PCC's have attacked one market, eBay, by flooding it and driven prices down to nothing for many timeshares there. Too many want to make the incorrect assumption that this trashing of that particular market reflects the overall market. It does not. Too many here want to fall for an illusion created by the PCC's as part of their business plan.
Timeshare markets are really lots of localized markets and are very fragmented. Some of those localized markets are going to be stronger than others. To know the REAL timeshare market in any particular area, you are going to need to get ALL the numbers from the totality of that market and analyze them. Some may well be trashed but many are not.

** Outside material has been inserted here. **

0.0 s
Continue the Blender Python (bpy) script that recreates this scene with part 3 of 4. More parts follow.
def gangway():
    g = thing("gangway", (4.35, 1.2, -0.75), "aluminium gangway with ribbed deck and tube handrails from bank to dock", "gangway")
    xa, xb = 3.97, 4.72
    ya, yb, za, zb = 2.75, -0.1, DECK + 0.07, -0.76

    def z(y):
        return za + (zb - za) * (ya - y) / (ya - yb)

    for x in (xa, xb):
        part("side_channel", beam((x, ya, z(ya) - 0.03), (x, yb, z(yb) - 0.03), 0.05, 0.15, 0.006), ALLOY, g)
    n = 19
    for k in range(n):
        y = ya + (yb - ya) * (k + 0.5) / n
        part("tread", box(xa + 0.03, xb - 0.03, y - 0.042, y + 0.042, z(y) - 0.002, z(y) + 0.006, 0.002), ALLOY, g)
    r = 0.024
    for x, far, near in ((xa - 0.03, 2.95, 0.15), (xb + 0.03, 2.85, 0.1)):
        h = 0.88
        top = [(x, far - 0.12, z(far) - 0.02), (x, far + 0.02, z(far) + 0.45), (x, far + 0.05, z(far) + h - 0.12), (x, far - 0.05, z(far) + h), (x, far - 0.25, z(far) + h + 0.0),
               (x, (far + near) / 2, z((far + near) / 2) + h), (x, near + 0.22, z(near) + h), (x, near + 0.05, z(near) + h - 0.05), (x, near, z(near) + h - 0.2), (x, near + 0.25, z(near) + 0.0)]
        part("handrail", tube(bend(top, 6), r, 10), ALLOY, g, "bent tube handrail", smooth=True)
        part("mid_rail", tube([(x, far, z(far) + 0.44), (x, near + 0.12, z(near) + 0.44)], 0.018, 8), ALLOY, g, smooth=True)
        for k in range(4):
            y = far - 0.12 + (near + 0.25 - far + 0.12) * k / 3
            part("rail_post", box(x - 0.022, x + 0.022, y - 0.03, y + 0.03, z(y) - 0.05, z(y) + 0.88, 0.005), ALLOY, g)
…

I have crunched the numbers myself for the total market on the OBX (and posted the results), and prices and volume have not really changed there very much in the broad market. Anyone who talks about the resale market without indepth research on particular markets is just shooting from the hip and simply does not know what they are talking about, with no data to back up their assertions.
On the OBX, the great majority of resale buyers are ''buy to use'' people rather than ''buy to exchange'' but I have always wondered if that were true on eBay. It generally was for our HOA resales there, but then exchangers would probably not be buying blue or white weeks, which most of our resales were, so I do not think that data point is necessarily useful for eBay. I would suspect that in many local markets, the vast majority of resale buyers are also ''buy to use'' people.

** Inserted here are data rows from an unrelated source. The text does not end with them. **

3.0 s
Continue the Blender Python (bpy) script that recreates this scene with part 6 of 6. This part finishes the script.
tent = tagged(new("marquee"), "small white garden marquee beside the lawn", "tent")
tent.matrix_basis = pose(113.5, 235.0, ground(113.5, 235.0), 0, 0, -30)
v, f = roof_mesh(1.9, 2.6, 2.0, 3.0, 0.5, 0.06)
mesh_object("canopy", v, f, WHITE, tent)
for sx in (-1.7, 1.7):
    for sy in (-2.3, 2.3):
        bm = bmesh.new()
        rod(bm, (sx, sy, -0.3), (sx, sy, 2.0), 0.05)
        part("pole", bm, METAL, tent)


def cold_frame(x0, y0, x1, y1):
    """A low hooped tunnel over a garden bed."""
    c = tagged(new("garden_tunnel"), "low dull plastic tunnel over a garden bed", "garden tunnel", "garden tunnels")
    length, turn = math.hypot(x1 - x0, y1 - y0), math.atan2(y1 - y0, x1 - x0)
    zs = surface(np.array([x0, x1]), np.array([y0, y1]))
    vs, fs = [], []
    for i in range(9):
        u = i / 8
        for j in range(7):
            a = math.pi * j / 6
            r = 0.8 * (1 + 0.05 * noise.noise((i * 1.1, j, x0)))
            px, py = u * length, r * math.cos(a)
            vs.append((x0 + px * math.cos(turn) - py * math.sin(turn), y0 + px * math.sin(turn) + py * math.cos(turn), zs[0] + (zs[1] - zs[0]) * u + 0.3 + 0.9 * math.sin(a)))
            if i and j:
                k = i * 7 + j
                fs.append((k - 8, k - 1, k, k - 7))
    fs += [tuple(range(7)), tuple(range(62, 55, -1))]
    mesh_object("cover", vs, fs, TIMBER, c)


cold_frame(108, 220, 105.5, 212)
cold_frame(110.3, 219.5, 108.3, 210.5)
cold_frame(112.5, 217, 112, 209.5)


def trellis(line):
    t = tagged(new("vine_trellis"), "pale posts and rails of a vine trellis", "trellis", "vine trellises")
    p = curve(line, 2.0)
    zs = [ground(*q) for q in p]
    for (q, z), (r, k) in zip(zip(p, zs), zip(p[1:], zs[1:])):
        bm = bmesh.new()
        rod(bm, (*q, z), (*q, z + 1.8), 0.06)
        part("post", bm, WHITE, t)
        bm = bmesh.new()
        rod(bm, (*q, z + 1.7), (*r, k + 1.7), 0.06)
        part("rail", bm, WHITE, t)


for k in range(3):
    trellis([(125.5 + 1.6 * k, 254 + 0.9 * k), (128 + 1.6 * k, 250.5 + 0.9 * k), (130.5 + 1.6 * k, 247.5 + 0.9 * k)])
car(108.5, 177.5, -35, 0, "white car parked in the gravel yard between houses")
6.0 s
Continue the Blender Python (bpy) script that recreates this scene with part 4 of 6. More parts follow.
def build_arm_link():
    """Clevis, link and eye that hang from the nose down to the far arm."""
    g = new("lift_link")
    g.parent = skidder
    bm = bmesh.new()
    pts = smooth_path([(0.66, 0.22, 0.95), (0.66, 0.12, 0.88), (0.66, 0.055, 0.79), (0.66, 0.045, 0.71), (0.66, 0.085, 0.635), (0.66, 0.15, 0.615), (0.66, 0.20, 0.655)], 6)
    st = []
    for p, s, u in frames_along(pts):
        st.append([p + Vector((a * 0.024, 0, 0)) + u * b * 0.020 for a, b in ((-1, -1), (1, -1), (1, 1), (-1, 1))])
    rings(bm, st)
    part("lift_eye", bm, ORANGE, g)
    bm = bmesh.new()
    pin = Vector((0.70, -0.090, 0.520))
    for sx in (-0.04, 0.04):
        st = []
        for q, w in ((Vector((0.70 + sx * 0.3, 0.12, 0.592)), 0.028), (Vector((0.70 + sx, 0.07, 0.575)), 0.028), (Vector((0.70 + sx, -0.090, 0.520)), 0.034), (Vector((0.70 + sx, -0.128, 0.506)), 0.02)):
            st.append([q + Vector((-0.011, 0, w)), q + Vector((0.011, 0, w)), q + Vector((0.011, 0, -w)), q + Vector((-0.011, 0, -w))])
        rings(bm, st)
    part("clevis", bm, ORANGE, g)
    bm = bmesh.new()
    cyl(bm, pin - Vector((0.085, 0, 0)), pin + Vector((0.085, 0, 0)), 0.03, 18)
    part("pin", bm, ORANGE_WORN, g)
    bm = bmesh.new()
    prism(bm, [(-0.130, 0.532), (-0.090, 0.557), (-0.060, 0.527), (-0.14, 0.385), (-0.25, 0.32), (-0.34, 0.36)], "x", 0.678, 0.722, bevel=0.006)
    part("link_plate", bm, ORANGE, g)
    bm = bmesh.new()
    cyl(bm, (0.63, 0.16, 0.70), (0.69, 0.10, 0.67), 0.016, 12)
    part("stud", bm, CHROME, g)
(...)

Oh, and PCC's have been around the track enough to know when they are taking a timeshare that has value even on the eBay bargain basement. I don't know why you are so defensive of PCC's on that point.
There are two separate issues here, one is that most timeshares are worthless, and the other is that people are being preyed upon because a lot of timeshares are worthless and they want to get out from under the maintenance fees.

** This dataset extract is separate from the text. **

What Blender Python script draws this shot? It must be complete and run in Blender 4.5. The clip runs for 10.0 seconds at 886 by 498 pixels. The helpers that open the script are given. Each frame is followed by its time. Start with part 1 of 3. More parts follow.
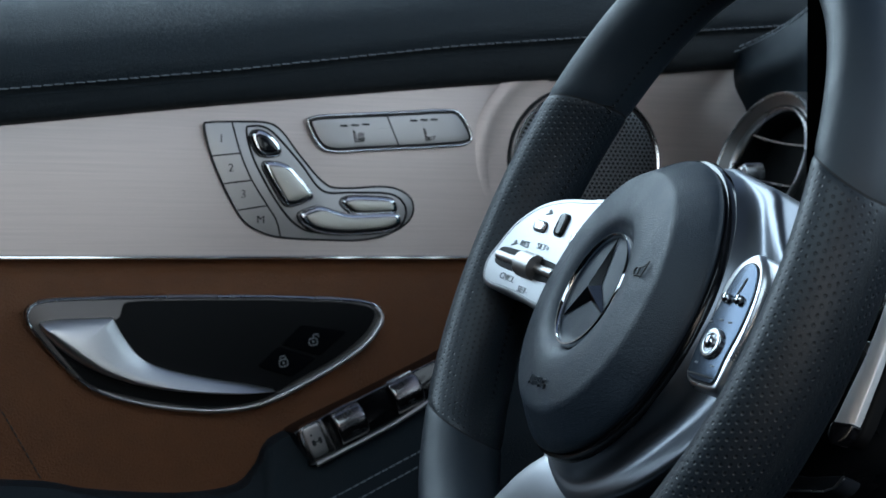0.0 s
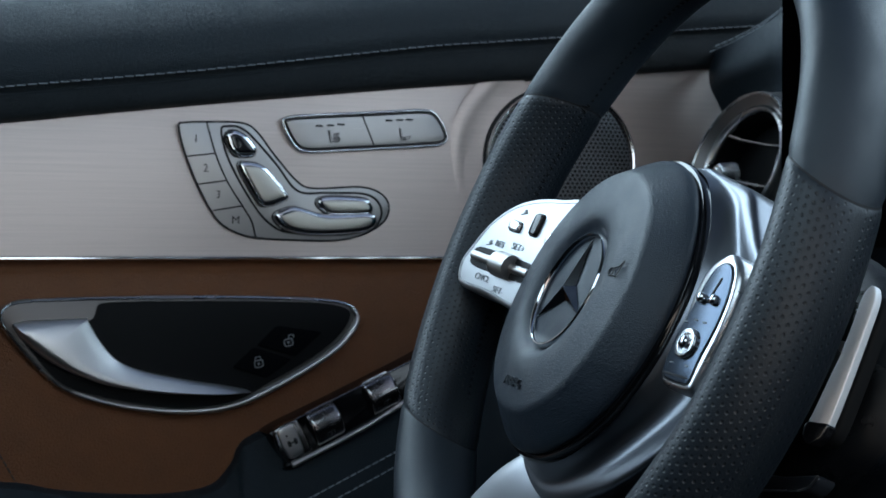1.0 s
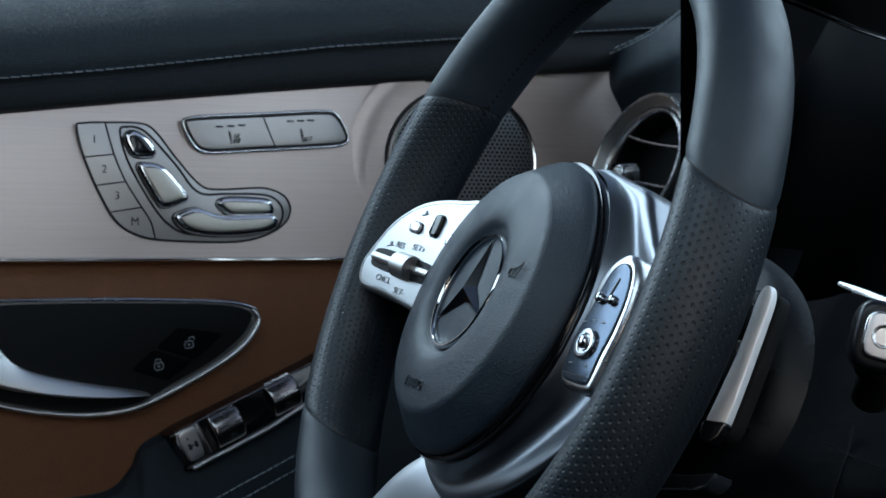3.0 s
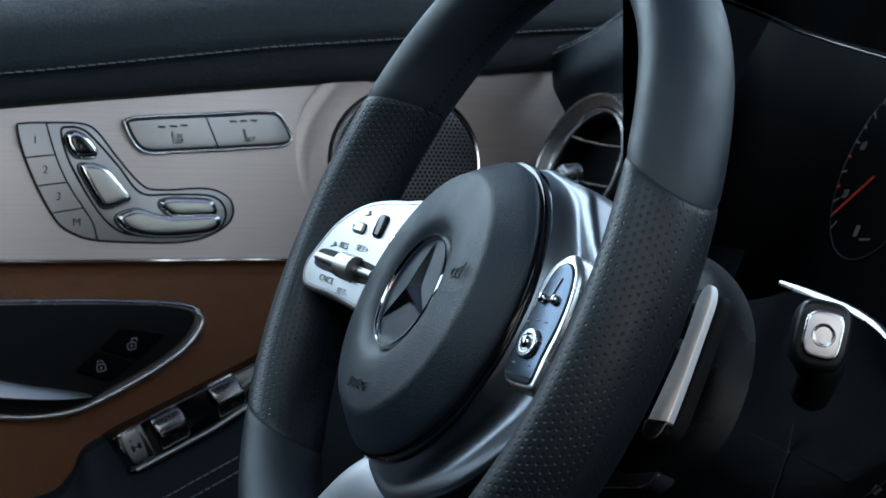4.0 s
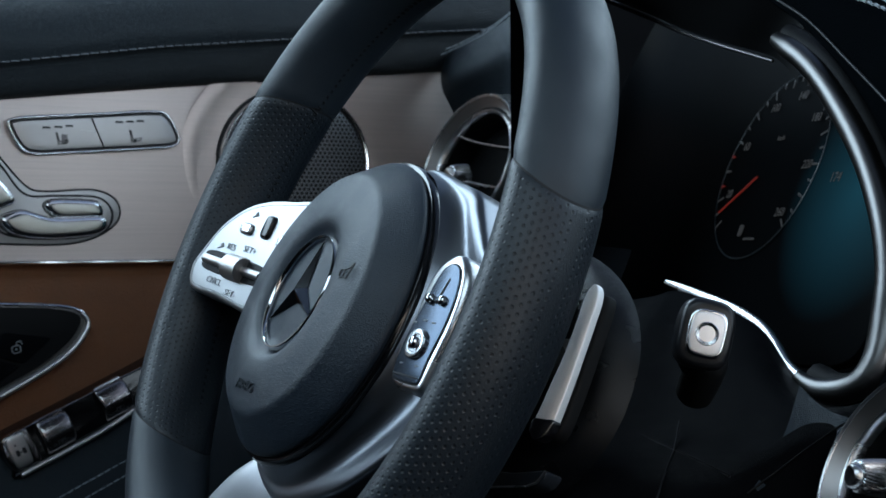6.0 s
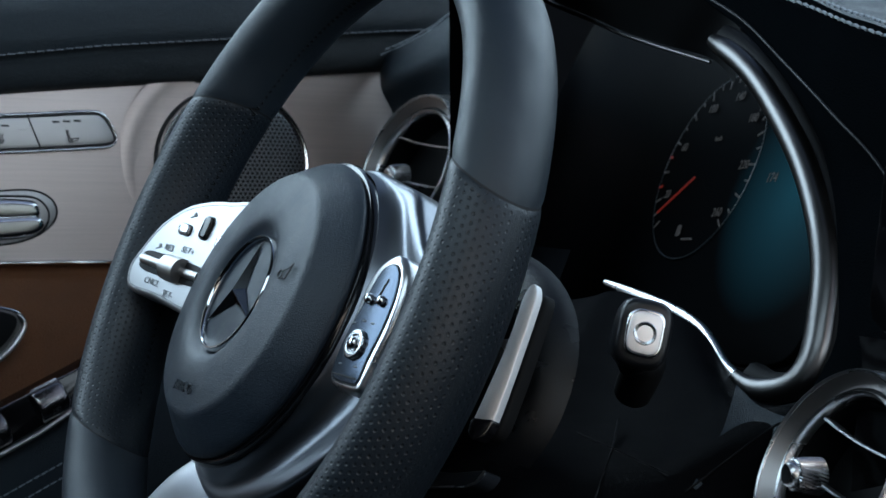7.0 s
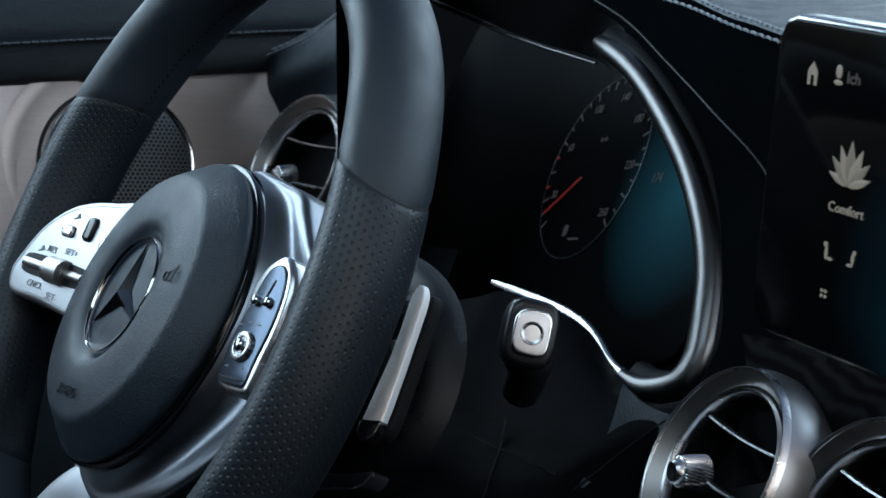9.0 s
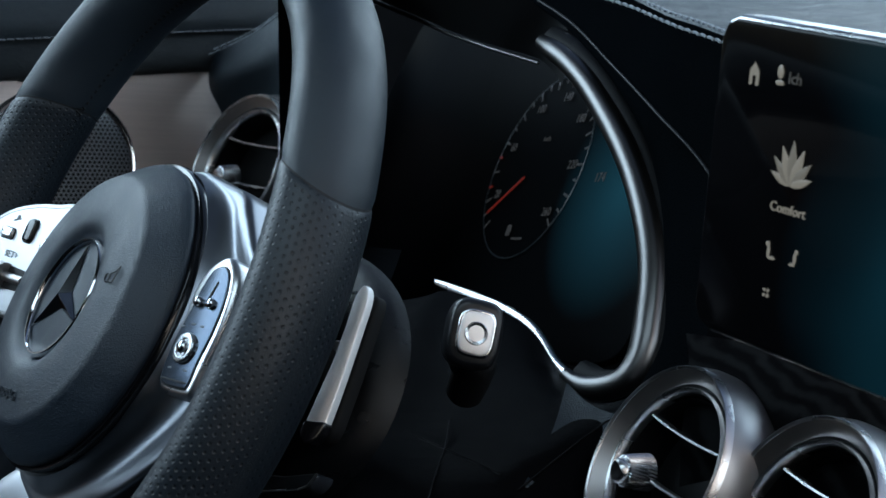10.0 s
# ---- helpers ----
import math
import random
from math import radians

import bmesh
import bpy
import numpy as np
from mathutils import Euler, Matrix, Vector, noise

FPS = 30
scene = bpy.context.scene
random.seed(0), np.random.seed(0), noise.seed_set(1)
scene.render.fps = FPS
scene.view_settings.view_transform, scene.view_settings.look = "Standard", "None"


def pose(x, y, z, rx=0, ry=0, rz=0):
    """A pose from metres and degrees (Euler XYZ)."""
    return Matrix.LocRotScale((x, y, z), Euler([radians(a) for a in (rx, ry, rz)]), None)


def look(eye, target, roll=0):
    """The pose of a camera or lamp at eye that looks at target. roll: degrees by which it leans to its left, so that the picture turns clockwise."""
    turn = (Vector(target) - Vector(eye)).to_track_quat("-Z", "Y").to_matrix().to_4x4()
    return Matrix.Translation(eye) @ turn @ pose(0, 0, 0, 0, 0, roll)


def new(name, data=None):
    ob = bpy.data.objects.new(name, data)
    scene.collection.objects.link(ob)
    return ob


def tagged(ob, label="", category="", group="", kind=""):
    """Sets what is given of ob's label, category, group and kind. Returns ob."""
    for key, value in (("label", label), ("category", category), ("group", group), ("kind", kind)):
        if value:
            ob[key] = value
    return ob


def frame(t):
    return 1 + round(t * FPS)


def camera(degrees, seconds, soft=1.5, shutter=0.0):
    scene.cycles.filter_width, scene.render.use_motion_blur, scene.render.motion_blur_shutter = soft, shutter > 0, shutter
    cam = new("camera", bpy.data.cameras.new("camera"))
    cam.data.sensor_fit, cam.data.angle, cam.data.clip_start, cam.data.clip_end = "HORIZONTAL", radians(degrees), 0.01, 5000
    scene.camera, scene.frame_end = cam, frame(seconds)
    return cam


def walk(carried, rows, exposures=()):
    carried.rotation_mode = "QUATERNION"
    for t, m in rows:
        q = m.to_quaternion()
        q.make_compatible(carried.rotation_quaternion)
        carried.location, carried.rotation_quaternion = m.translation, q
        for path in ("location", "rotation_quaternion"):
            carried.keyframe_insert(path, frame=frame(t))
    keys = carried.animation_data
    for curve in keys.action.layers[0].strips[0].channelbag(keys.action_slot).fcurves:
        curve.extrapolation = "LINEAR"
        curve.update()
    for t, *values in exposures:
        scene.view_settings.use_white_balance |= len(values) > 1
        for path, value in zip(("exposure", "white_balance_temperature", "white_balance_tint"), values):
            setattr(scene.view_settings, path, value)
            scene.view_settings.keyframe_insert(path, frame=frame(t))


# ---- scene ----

# ---------------------------------------------------------------- camera
cam = camera(29.0, 10.0)
EYE = (0.7395, -0.4058, 0.7467)
# seconds, yaw, pitch, lean, and the small drift of the eye
TURNS = [
    (0, 66.058, -0.287, 0.245, 0.0001, -0.0033, -0.0009),
    (0.5, 65.746, -0.282, 0.225, -0.0005, -0.0024, -0.001),
    (1, 65.295, -0.276, 0.177, -0.0009, -0.0016, -0.0009),
    (1.5, 64.65, -0.264, 0.129, -0.001, -0.001, -0.0008),
    (2, 63.783, -0.263, 0.027, -0.0009, -0.0004, -0.0007),
    (2.5, 62.998, -0.259, 0.045, -0.0007, 0.0002, -0.0006),
    (4, 60.292, -0.279, -0.136, 0.0006, 0.0015, -0.0001),
    (4.5, 59.47, -0.275, -0.152, 0.0011, 0.0018, -0.0),
    (5, 58.437, -0.273, -0.175, 0.0016, 0.0021, 0.0),
    (5.5, 57.581, -0.277, -0.274, 0.002, 0.0025, 0.0001),
    (7, 54.686, -0.283, -0.393, 0.0027, 0.0034, 0.0001),
    (7.5, 53.711, -0.282, -0.421, 0.0028, 0.0037, 0.0001),
    (8, 52.807, -0.283, -0.486, 0.0026, 0.004, 0.0001),
    (8.5, 51.94, -0.289, -0.542, 0.0024, 0.0043, 0.0002),
    (9, 50.963, -0.308, -0.596, 0.002, 0.0046, 0.0003),
    (9.5, 50.131, -0.334, -0.693, 0.0014, 0.0049, 0.0005),
    (10, 49.049, -0.356, -0.78, 0.0007, 0.0052, 0.0008),
]
# the camera looks 12 degrees down on the cabin, turning on the spot
TIP = Matrix.Translation(EYE) @ Matrix.Rotation(radians(-12), 4, (math.cos(radians(57)), math.sin(radians(57)), 0)) @ Matrix.Translation(-Vector(EYE))
cam.data.dof.use_dof, cam.data.dof.focus_distance, cam.data.dof.aperture_fstop = True, 0.84, 23.0
walk(cam, [(t, TIP @ pose(EYE[0] + dx, EYE[1] + dy, EYE[2] + dz, 90 + pitch, -lean, yaw)) for t, yaw, pitch, lean, dx, dy, dz in TURNS], [(0.0, 0.0)])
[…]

The PCC don't really evaluate the value of the timeshares they take and sometimes get timeshares that have value and so make a bigger profit.
eBay and the PCCs are benefitting off of the decline in timeshare values but are not causing them. The decline started long before the recession, but the recession allowed values to drop faster. The actually reasons behind the decline are many, some of which are the declining value of ownership (higher maintenance fees plus necessity of long term planning), marketing to the "wrong" people (people who really can't take advantage of what a timeshare offers), changing vacation patterns, the fact that timeshares are a bit of a pyramid, where the profit comes from generating new members, and an ever changing set of rules by the timeshare companies themselves.